"What Marty is mathematically showing is that you get a more efficient portfolio by moving alpha to the core and beta as the swing asset," said Michael Litt, partner and portfolio strategist for FrontPoint Partners LLC, a Greenwich, Conn.-based absolute return manager.
"Barton Waring of BGI and Kurt Winkelmann of Goldman Sachs, Ray Dalio of Bridgewater and Cliff Asness of AQR have written extensively on asset-liability management and on the separation of alpha and beta (as have others). Marty Leibowitz ties these thoughts together in his own, unique mathematical framework, and I think the implications of all of these ideas are both profound and are indeed revolutionary," wrote Michael Rosen, principal at Angeles Investment Advisors LLC, Santa Monica, Calif., in an e-mail to Pensions & Investments.
Mr. Leibowitz has been developing his thinking in a series of research notes and papers over the past year. In an interview, he noted the proliferation of sub-asset classes.

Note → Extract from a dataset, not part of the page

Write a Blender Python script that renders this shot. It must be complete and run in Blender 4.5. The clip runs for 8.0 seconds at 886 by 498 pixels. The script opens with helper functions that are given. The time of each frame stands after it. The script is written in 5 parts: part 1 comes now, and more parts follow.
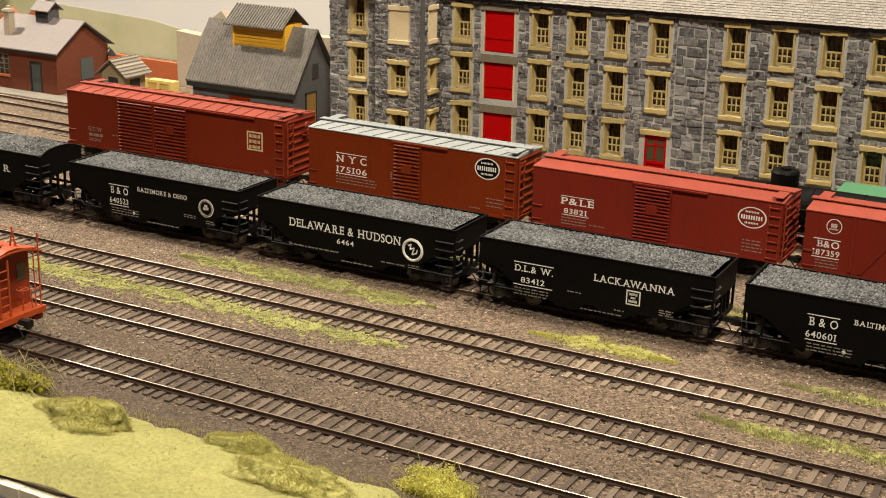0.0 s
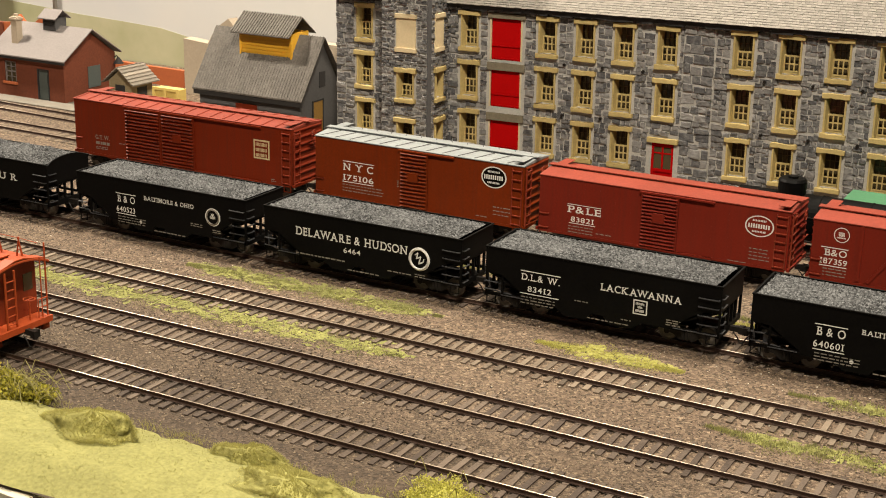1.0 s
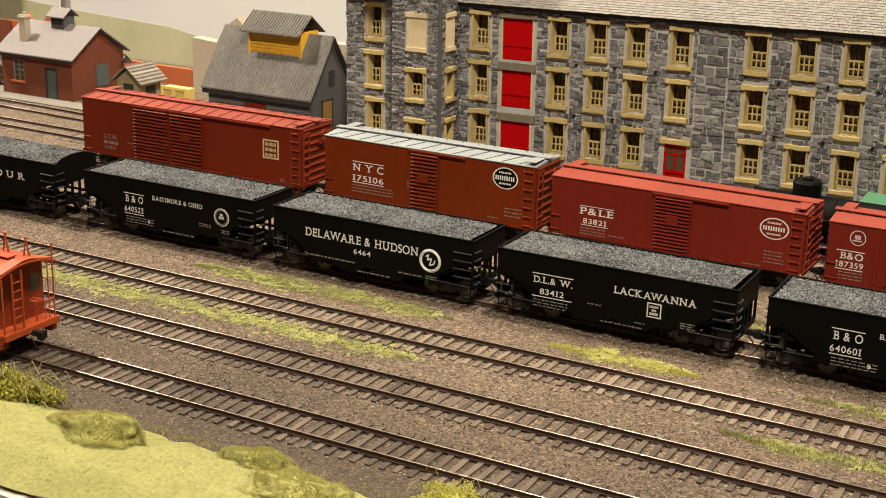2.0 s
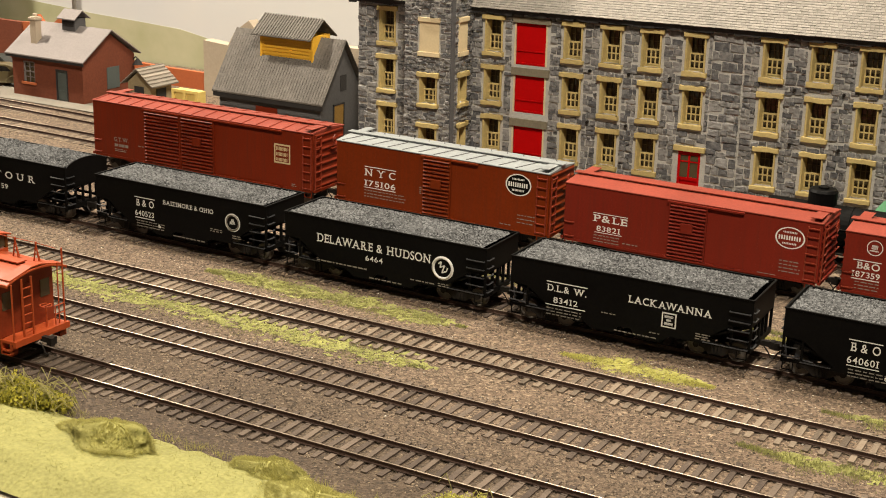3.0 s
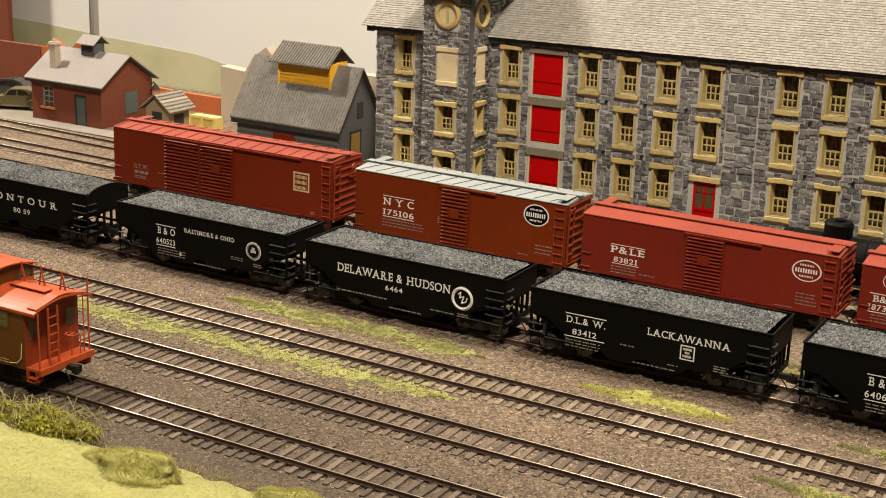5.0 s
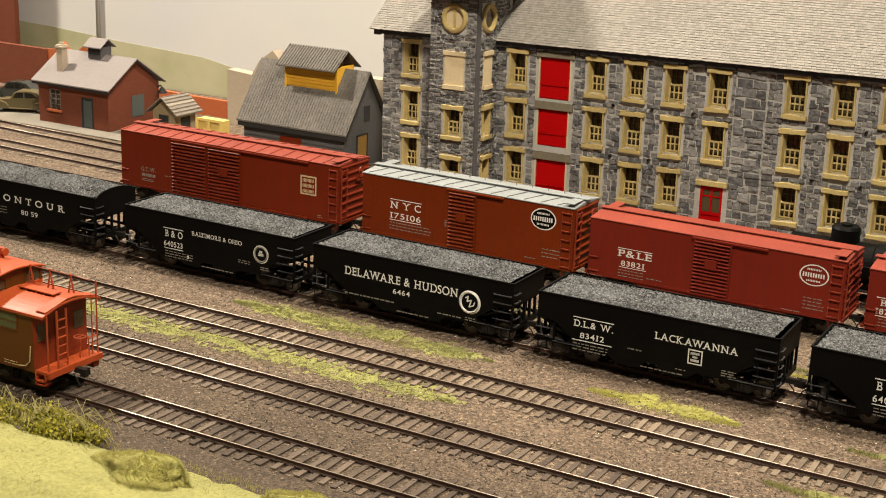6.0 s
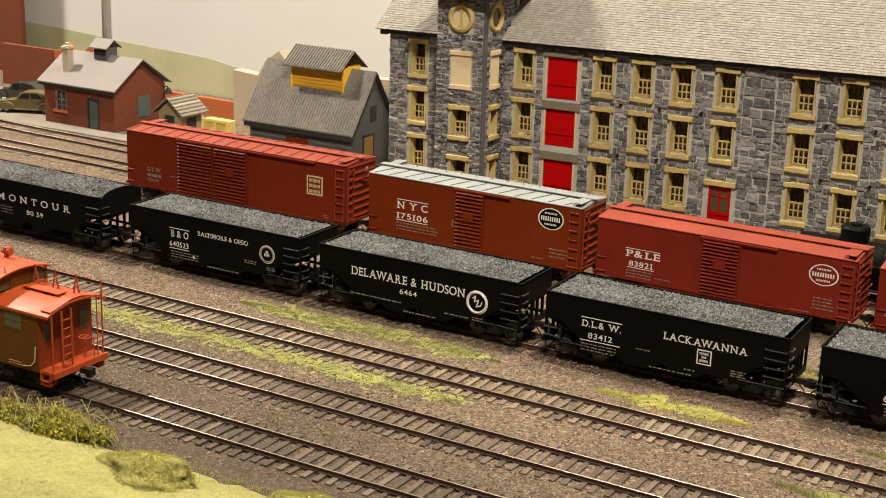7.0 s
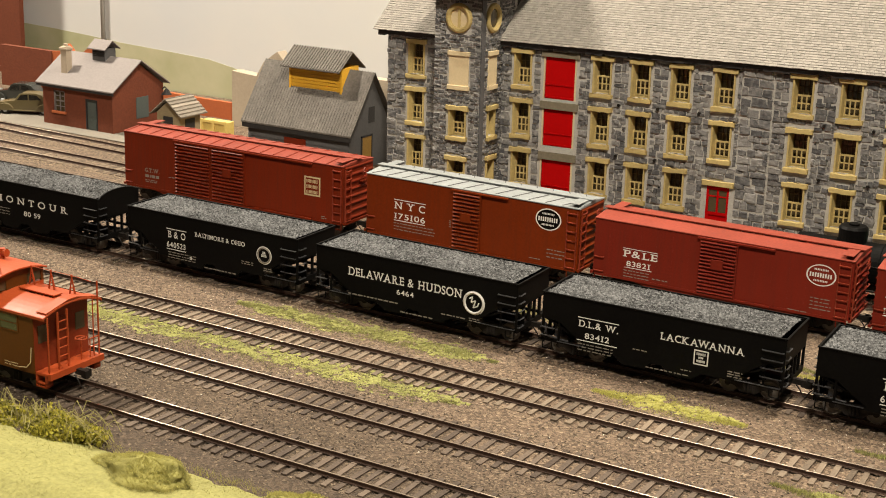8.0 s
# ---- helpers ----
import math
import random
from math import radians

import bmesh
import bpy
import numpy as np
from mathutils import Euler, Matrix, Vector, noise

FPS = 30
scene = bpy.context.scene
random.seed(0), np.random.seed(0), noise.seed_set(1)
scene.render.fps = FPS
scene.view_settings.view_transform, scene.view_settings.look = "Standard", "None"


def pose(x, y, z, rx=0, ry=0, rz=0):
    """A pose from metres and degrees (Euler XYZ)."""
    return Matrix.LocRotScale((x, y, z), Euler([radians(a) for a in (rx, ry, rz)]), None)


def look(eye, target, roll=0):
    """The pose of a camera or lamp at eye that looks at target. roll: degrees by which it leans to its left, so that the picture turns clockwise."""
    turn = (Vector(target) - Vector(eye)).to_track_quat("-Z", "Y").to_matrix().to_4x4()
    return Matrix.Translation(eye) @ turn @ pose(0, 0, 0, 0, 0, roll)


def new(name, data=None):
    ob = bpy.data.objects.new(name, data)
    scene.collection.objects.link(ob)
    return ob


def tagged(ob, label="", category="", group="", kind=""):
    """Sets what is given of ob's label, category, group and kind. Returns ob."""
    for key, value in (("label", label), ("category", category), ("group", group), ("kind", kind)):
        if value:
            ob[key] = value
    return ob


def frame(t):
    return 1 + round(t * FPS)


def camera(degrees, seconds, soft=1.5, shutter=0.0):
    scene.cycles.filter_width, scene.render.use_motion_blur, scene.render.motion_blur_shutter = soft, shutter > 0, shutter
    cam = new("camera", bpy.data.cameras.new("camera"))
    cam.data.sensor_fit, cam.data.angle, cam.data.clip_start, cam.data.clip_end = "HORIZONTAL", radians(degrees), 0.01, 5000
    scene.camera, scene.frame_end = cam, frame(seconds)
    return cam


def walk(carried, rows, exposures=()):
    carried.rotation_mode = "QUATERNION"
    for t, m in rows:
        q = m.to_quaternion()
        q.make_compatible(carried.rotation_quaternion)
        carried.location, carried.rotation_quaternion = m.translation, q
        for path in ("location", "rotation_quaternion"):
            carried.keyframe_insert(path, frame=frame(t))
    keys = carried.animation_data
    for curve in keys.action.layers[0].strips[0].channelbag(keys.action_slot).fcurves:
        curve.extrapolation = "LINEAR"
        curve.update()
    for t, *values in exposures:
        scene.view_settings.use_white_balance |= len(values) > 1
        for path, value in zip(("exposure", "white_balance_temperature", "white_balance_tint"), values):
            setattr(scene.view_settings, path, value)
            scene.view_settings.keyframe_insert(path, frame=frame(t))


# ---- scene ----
# A model railway: world in metres, 1:87 models; rail tops lie at z = 0, tracks run along x.
cam = camera(35.47, 8.0, soft=1.0)
PATH = [
    (0.0, 0.0168, -0.0068, 0.2306, 72.50, -1.53, 28.08),
    (0.5, 0.0145, -0.0077, 0.2317, 72.58, -1.45, 28.23),
    (1.0, 0.0165, -0.0055, 0.2325, 72.69, -1.40, 28.36),
    (2.5, 0.0076, 0.0025, 0.2300, 72.70, -1.67, 28.90),
    (3.0, 0.0058, 0.0042, 0.2313, 72.78, -1.81, 29.11),
    (3.5, 0.0037, 0.0021, 0.2332, 72.99, -1.95, 29.23),
    (4.0, 0.0030, -0.0019, 0.2355, 73.26, -2.06, 29.31),
    (4.5, 0.0025, -0.0026, 0.2374, 73.45, -2.09, 29.39),
    (6.0, 0.0003, -0.0047, 0.2386, 73.70, -2.21, 29.65),
    (6.5, -0.0006, -0.0039, 0.2382, 73.72, -2.16, 29.76),
    (7.0, -0.0017, -0.0018, 0.2362, 73.79, -2.11, 29.89),
    (7.5, -0.0002, -0.0010, 0.2357, 73.81, -2.02, 29.93),
    (8.0, 0.0000, 0.0000, 0.2360, 73.82, -2.02, 29.93),
]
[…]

"What I began to feel over the course of the year (is) you're losing a handle on what the risk profile is. You're seeing a proliferation of too much data and not enough information," Mr. Leibowitz said.
One of his critical findings: 90% or more of the volatility of U.S. institutional portfolios is tied to domestic equities, despite the growing array of allocations to different asset classes.
This embedded beta means that nearly all U.S. institutional investors have volatility in a narrow range of 9.5% to 11.5% of the size of the fund. And, despite widely varying asset mixes, pension funds' "structural betas" — what their betas, measured against U.S. equities, really are once the underlying betas are sniffed out — are not only higher than expected, but range in a narrow band of 0.55% to 0.65% (where 1% equals a 100% correlation).
"All of sudden, (you) put these numbers together, and they're pretty shocking," Mr. Leibowitz said.
Jason Hsu, director of research and investment management at Research Affiliates LLC, Pasadena, Calif., concurred, saying: "You really need to look at the asset exposures you have. The fact that you have moved out of a 60/40 (equity/bond mix) doesn't mean you have reduced your equity factor exposure by as much as you think you have."
Part of the problem is that investors "torture" the results from their optimizers, Mr. Leibowitz said. If unconstrained, traditional mean/variance optimizers would lead investors to very high allocations to alternative asset classes that are deemed to be efficient on a risk-adjusted basis. But few investors would be happy with a 100% allocation to venture capital, so they cap allocations to alternative asset classes.
Then he puts forward a truly heretical notion, from a Morgan Stanley note from Jan. 7. Mr. Leibowitz, one of the great quantitative investment thinkers, suggests putting aside the black-box optimizer and instead relying on intuition.
"The underlying philosophy here is that any set of market assumptions is inherently imprecise — at best! Therefore, it is far better to develop approximate guidelines than to become enmeshed in complex methodology that promises theoretically refined solutions, but obscures the role that should be played by intuition, judgment and common sense," he wrote.
Mr. Leibowitz proposes that instead of pouring buckets of data and assumptions into the black box, institutional investors should decide the maximum amount of assets they are willing to put into a new "alpha core," whose main benefit would be to enhance returns.
Investors could then decide how much they would allocate to different parts of the core. Those assets could include international equity, real estate, emerging market equity, private equity, venture capital and hedge funds, he wrote. Once assembled, the alpha core could be described in terms of its aggregate alpha return, an alpha volatility and a beta value.
The rest of the portfolio would be invested in swing assets of U.S. stocks, bonds and cash, depending on the levels of expected returns and volatility the investor desires.
Of course, there are limits on how much money can be invested in the alpha core. Limits include regulatory or organizational constraints, difficulty in finding suitable managers, high transaction costs, troubling fee structures, liquidity issues, peer-based standards, "headline risk" and inadequate performance data, Mr. Leibowitz wrote.